A lot of the concepts and ideas presented in this book are ones that I am at least familiar with, so I haven’t had the sort of shock you might have when learning about them for the first time. But I think the biggest thing I am learning about is how much I do not know about how white supremacy manifests itself in our culture and in my own personal life. When reflecting on cultural appropriation, I could only think of three major ways that I have appropriated culture, but I feel pretty confident that I’ve done it (in maybe smaller ways) without recognizing it. Ignorance on race, white supremacy, and the ideas presented in this book have allowed me to uphold white supremacy in my life. Before reading this book, I think I would have said that the dangers of white supremacy come from the people/groups who are not shy about their belief in white superiority.

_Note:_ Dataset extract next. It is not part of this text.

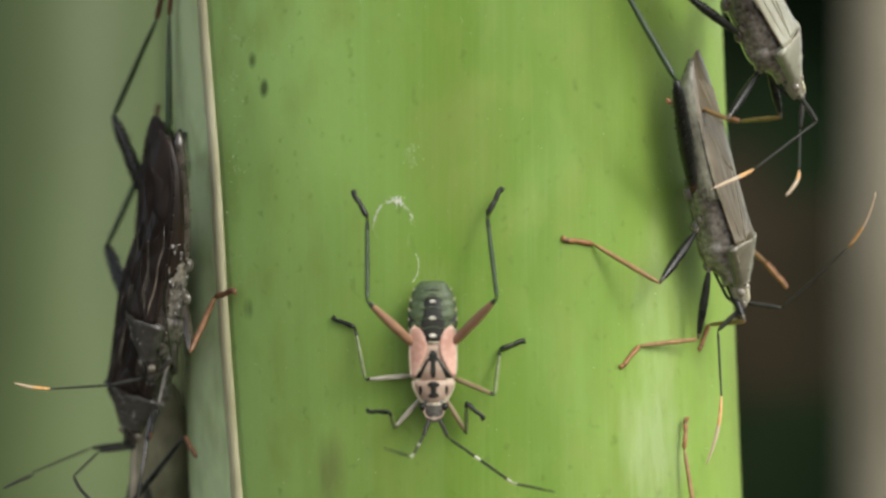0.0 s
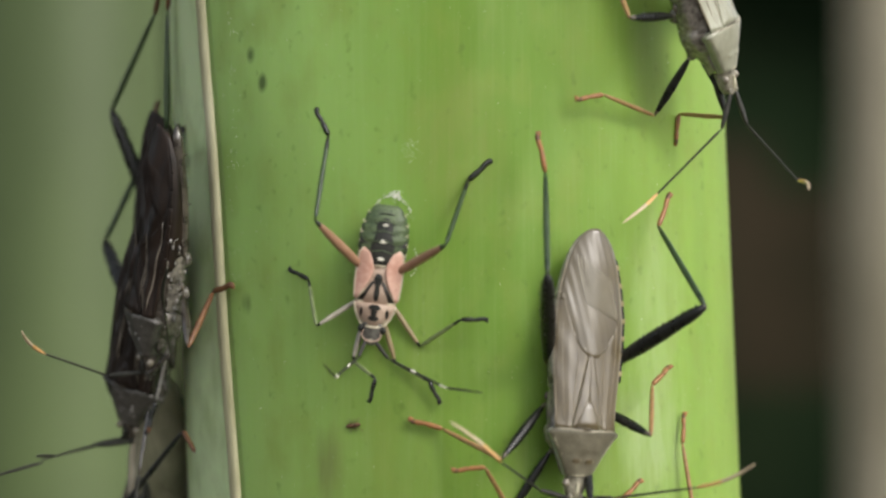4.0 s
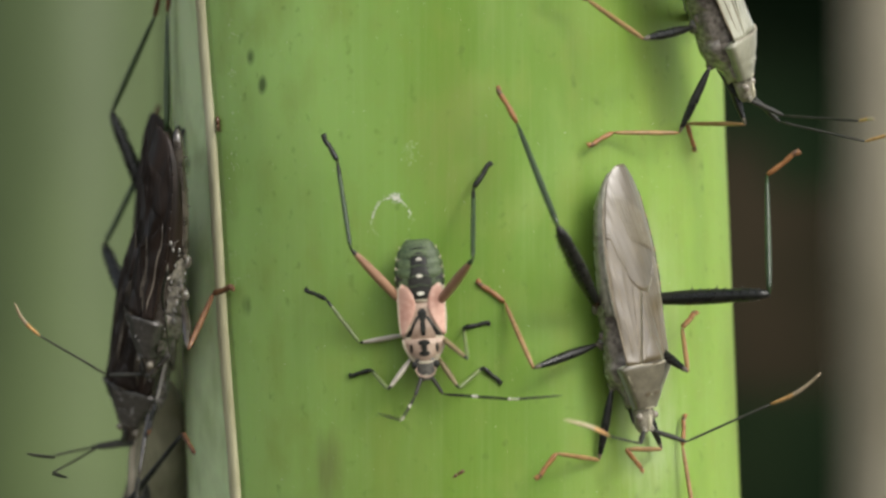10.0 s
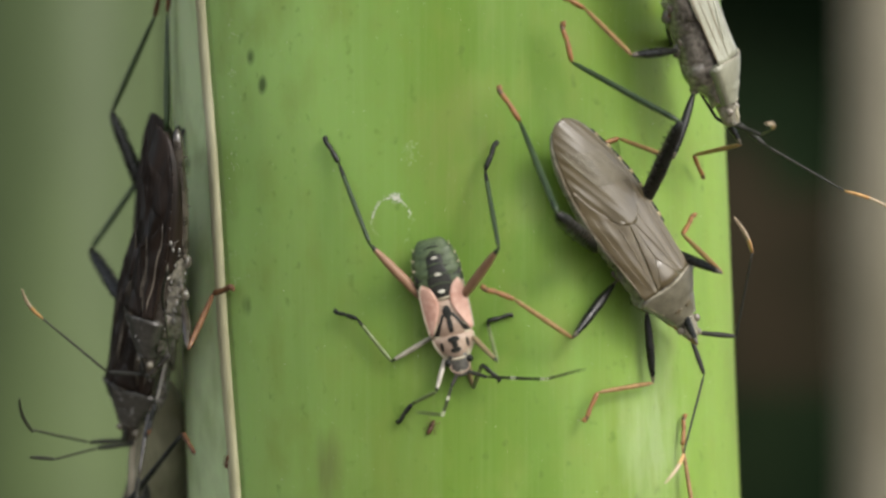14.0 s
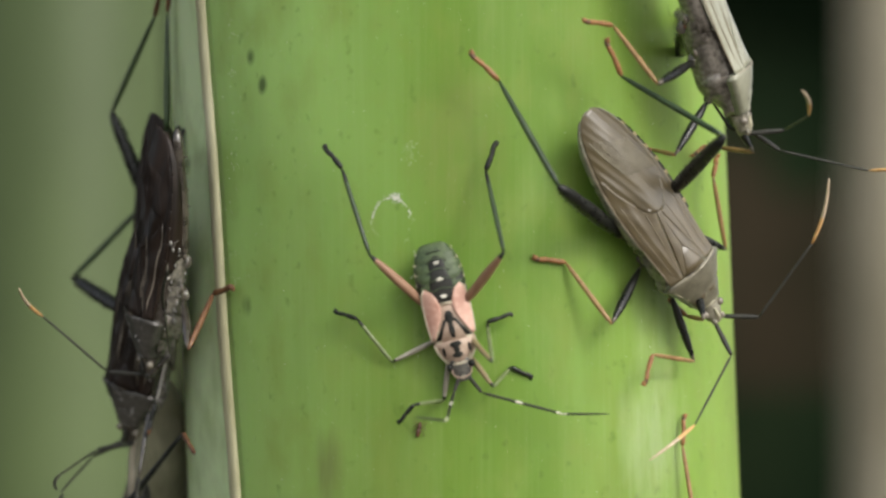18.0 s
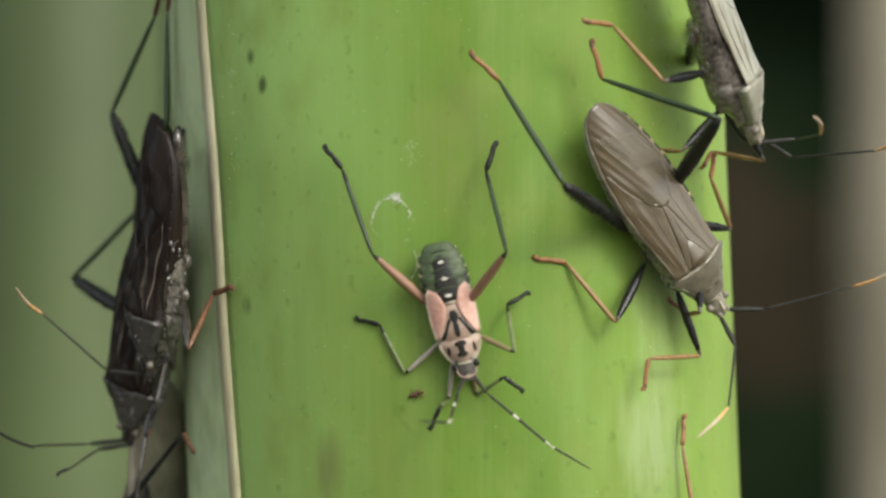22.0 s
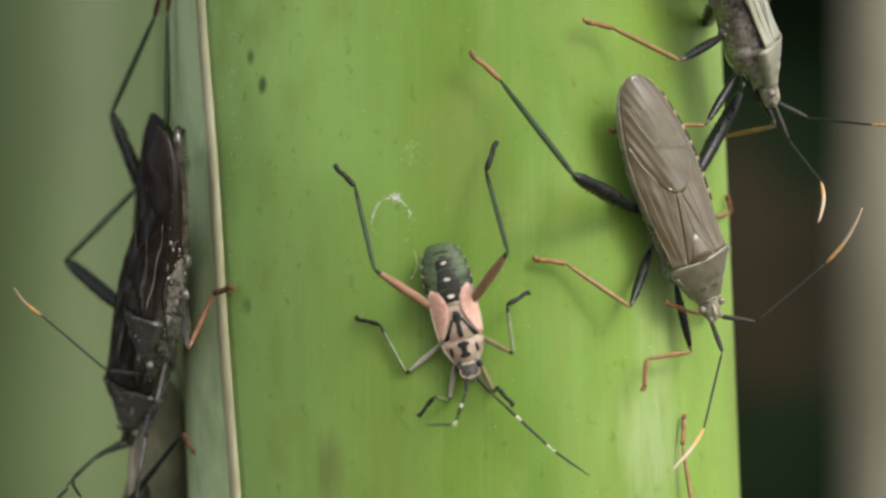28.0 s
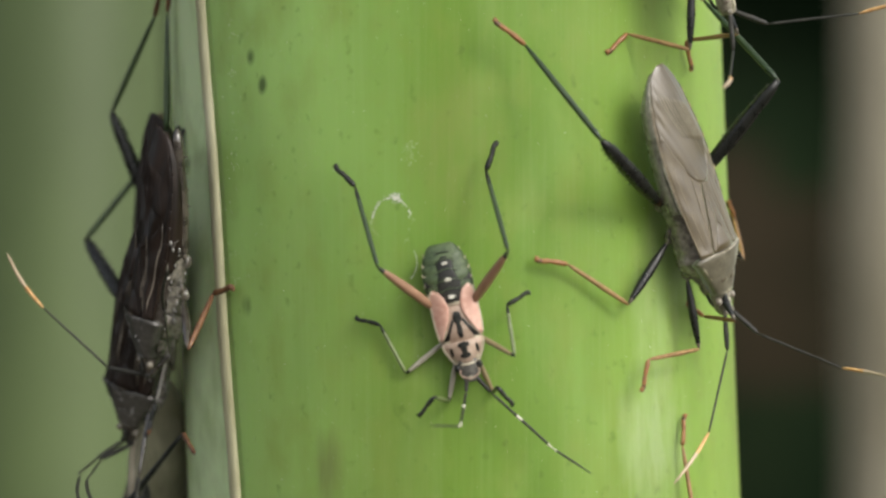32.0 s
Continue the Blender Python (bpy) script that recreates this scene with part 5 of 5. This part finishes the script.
NYMPH["antenna_left"] = [
    (0, -1.85, -16.15, -2.75, -17.5, -5.2, -17.15), (1, -0.5, -17.45, -1.15, -18.95, -3.6, -18.7), (2, -0.95, -18.3, -1.95, -20.4, -4.35, -20.05),
    (2.4, -0.6, -15.75, -1.7, -17.5, -4.05, -17.25), (2.6, -8.95, -11.15, -10.7, -11.9, -12.2, -10.65), (3, -7.2, -9.95, -8.7, -11.3, -10.6, -10.35),
    (3.5, -7.95, -9.9, -9.7, -11.3, -10.95, -10.4), (5.5, -4.7, -8.5, -5.95, -10.25, -7.2, -10), (6, -6.2, -11.45, -7.2, -12.7, -8.85, -12.35),
    (7, -4.95, -12.95, -5.7, -14.35, -7.95, -14.2), (8, -5.2, -13.7, -6.2, -15.05, -8.45, -14.55), (9, -3.7, -14.7, -4.7, -16.35, -7.1, -16.05),
    (10, -2.45, -12.95, -3.45, -14.6, -5.6, -14.45)]
NYMPH["antenna_left"] += [
    (11, 0.05, -11.95, -0.95, -14.35, -3.3, -14.2), (12, 0.4, -12.7, -0.1, -14.35, -2.45, -14.2), (13, 0.8, -11.95, 0.05, -14.05, -2.2, -14.2),
    (16.5, 0.7, -12.45, 0.05, -14.45, -2.45, -14.55), (19, 1.2, -12.45, 0.55, -14.7, -2.2, -14.85), (21.5, 1.2, -12.45, 0.55, -14.7, -2.2, -14.85),
    (23, 1.9, -12.45, 0.8, -15.05, -1.45, -15.55), (25.3, 1.9, -12.45, 1.05, -15.05, -1.35, -15.7), (27.5, 2.05, -12.45, 1.05, -14.95, -1.45, -15.35),
    (30, 2.05, -12.45, 1.55, -15.05, -0.8, -15.45), (32, 2.05, -12.45, 1.55, -15.05, -0.95, -15.45)]
NYMPH["antenna_right"] = [
    (0, 0.65, -17.05, 5.9, -20.15, 9.65, -21.05), (1, 2.75, -18.35, 7, -18.1, 10, -17.7), (2, 2.8, -19.8, 7.3, -19.2, 10.3, -18.65),
    (2.4, 3.05, -16.35, 5.8, -15.5, 8.3, -14.6), (2.6, -6.45, -12.9, -4.7, -15.9, -2.2, -18.65), (3, -3.2, -11.2, 2.3, -12.3, 6.55, -12.6),
    (3.5, -4.2, -11.55, -0.7, -12.65, 2.7, -13.4), (5.5, -2.3, -8.9, 3.3, -9.35, 6.55, -9.35), (6, -2.45, -11.7, 1.8, -12.2, 5.8, -12.45),
    (7, -1.95, -12.95, 1.55, -13.6, 5.3, -13.7), (8, -2.45, -13.7, 1.55, -15.1, 5.15, -15.45), (9, -0.95, -15.2, 3.3, -16.85, 7.2, -17.45),
    (10, 0.15, -13.1, 6.05, -13.1, 10.8, -12.95)]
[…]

However, I’m recognizing that the damage caused by white supremacy does not come primarily from the extreme fringe groups, but by the people who uphold the system who do not even recognize it. I am definitely part of the latter, and I am recognizing for the first time my role in it. I think lack of knowledge and awareness of the systems of white supremacy are the most important way it survives.


There are so many things that I do not know, but even by being able to give specific actions/behaviors a name has made me more aware of how I do/do not practice them. By learning language for “tone policing,” “white superiority,” and “white silence” I have been able to recognize that those are things I do or don’t question and also that they are behaviors that I need to be paying attention to in myself and others and question/stop them. I feel like I could easily fall into white exceptionalism, although I think I’ve learned about it in a formative time in anti-racist work that I can recognize it as a pattern I do not want to fall into. I think my concept of being an ally has shifted from showing up and listening with good intent to truly educating myself and applying what I am learning to ALL areas of my life (not just when I’m working with students).


I have a lot to learn still, but I think this book and my reflections on these topics are giving me a road map of where to start.